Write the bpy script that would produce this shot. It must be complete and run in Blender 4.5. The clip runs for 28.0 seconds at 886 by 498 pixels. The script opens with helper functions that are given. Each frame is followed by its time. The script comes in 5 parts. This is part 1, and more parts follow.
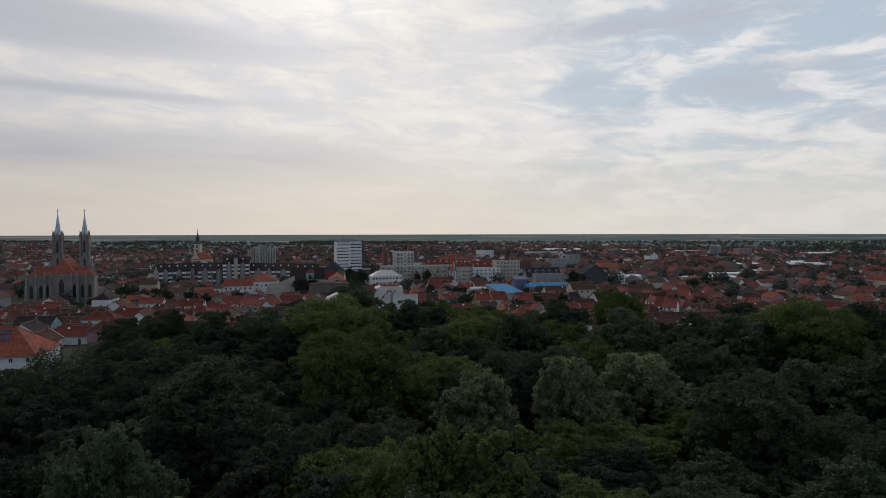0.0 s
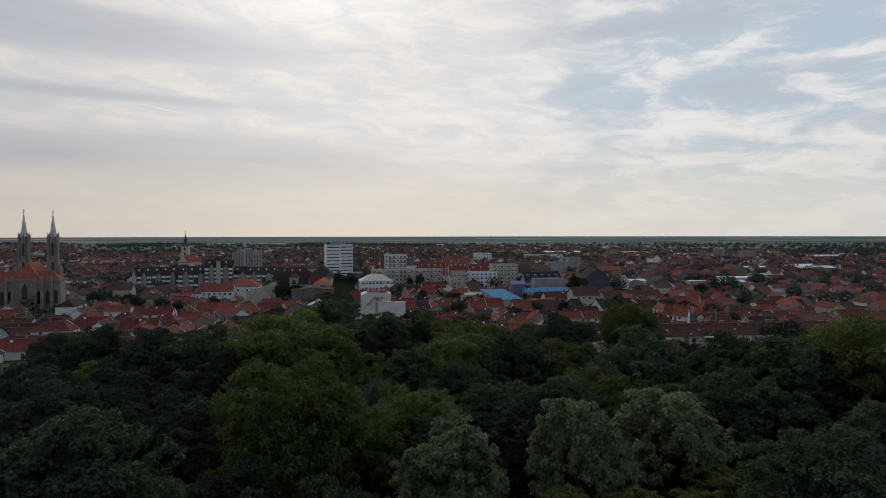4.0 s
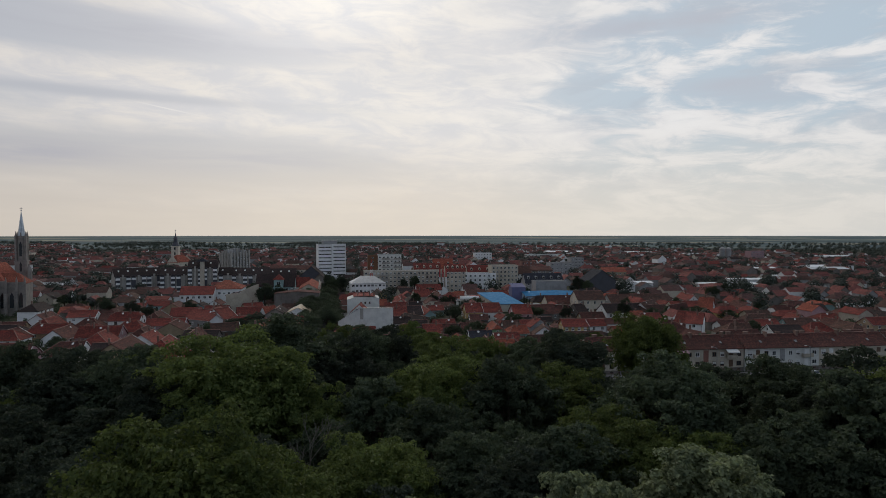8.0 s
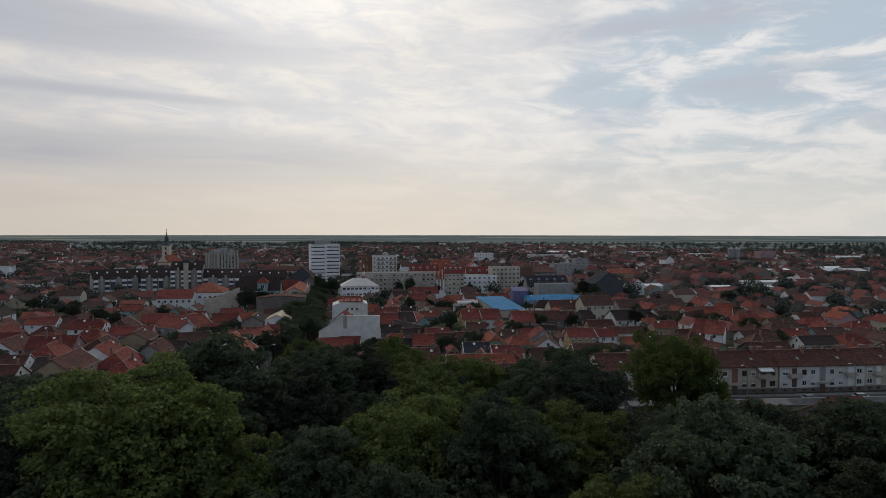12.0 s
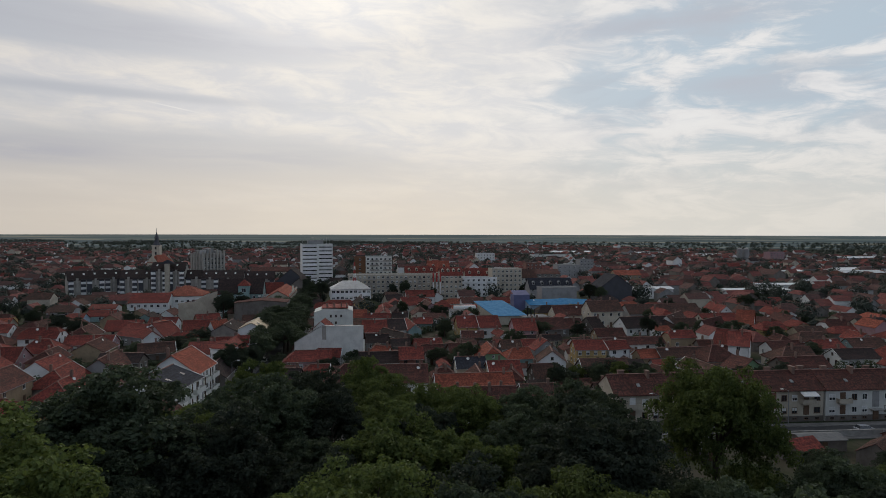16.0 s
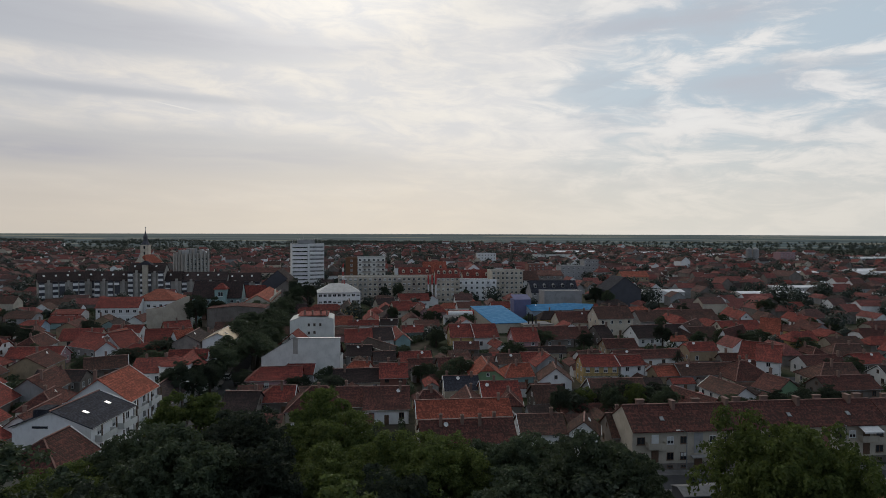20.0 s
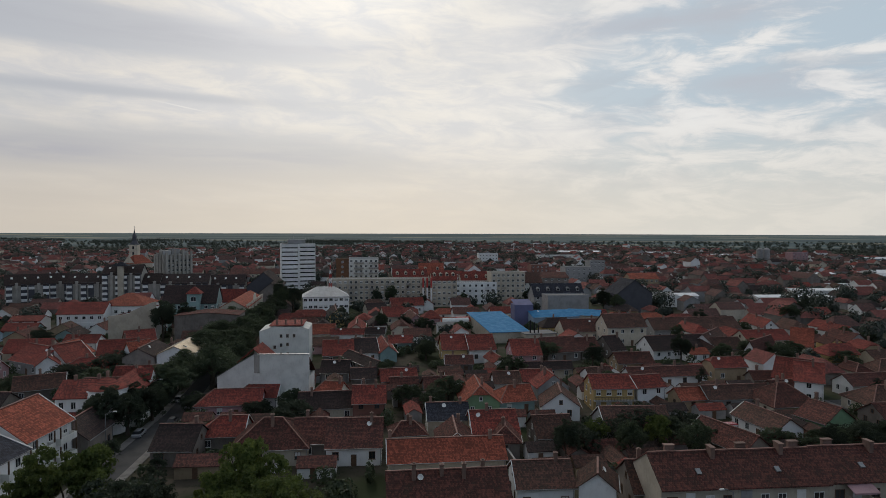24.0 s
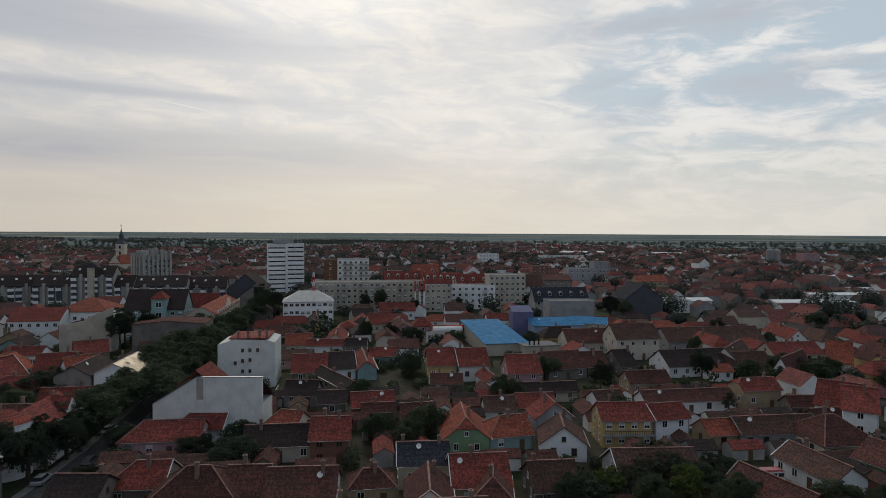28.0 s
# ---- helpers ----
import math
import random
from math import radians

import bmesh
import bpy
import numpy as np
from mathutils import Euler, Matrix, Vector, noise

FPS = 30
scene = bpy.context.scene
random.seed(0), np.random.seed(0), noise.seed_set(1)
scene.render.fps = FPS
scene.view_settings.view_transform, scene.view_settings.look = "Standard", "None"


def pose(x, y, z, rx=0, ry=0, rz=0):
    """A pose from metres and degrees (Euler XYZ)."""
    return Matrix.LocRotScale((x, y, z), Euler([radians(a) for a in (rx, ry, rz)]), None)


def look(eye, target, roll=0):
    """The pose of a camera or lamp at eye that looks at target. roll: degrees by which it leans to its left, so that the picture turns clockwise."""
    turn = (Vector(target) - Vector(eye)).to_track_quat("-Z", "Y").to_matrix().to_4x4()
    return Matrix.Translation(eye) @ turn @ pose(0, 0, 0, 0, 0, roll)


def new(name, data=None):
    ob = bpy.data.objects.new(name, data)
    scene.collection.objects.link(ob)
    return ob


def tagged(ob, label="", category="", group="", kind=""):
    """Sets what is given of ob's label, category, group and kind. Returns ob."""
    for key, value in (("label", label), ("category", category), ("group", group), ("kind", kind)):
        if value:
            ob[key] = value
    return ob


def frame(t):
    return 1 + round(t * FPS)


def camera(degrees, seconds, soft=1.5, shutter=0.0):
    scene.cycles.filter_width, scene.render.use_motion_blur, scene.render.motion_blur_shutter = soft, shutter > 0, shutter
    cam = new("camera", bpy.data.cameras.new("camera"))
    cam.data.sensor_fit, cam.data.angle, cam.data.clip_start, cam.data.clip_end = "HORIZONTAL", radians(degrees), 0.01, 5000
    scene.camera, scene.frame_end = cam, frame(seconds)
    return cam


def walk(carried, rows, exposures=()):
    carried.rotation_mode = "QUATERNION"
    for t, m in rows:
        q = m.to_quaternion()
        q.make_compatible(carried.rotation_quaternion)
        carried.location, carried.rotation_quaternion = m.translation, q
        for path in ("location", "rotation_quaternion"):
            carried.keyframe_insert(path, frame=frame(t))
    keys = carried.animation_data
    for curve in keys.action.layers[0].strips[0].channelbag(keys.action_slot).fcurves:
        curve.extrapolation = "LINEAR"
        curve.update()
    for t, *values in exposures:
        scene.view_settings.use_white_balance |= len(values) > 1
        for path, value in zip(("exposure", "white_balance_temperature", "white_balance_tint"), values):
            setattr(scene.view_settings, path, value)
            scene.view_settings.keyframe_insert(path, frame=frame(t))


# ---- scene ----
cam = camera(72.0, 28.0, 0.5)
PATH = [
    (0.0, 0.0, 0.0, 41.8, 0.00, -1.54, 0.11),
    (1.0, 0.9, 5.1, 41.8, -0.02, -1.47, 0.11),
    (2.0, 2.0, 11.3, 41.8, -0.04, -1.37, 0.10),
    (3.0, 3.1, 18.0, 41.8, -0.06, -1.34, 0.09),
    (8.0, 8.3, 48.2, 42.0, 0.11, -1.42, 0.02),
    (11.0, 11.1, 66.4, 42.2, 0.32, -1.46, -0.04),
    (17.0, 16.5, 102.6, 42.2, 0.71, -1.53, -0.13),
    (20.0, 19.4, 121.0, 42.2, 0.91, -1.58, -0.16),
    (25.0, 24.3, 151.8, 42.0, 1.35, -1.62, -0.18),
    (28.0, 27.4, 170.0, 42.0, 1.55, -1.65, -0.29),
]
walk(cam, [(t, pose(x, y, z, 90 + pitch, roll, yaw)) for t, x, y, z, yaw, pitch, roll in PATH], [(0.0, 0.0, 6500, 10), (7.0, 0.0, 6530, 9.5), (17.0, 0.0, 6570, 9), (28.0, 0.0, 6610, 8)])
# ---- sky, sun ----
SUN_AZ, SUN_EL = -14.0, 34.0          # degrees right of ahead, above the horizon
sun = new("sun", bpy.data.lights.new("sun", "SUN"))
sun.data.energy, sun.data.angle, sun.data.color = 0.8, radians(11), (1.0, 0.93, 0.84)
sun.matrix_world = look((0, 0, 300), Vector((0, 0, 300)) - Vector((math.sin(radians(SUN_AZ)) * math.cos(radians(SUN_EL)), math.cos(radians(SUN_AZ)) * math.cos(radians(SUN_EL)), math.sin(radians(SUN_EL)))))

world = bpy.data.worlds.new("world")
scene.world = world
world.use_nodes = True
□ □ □
** YOUR TASK **
Repeat exactly, and only, the lines from the one containing "from mathutils import" through the one containing "of a camera", both included.

** REPLY TO THE TASK **
from mathutils import Euler, Matrix, Vector, noise

FPS = 30
scene = bpy.context.scene
random.seed(0), np.random.seed(0), noise.seed_set(1)
scene.render.fps = FPS
scene.view_settings.view_transform, scene.view_settings.look = "Standard", "None"


def pose(x, y, z, rx=0, ry=0, rz=0):
    """A pose from metres and degrees (Euler XYZ)."""
    return Matrix.LocRotScale((x, y, z), Euler([radians(a) for a in (rx, ry, rz)]), None)


def look(eye, target, roll=0):
    """The pose of a camera or lamp at eye that looks at target. roll: degrees by which it leans to its left, so that the picture turns clockwise."""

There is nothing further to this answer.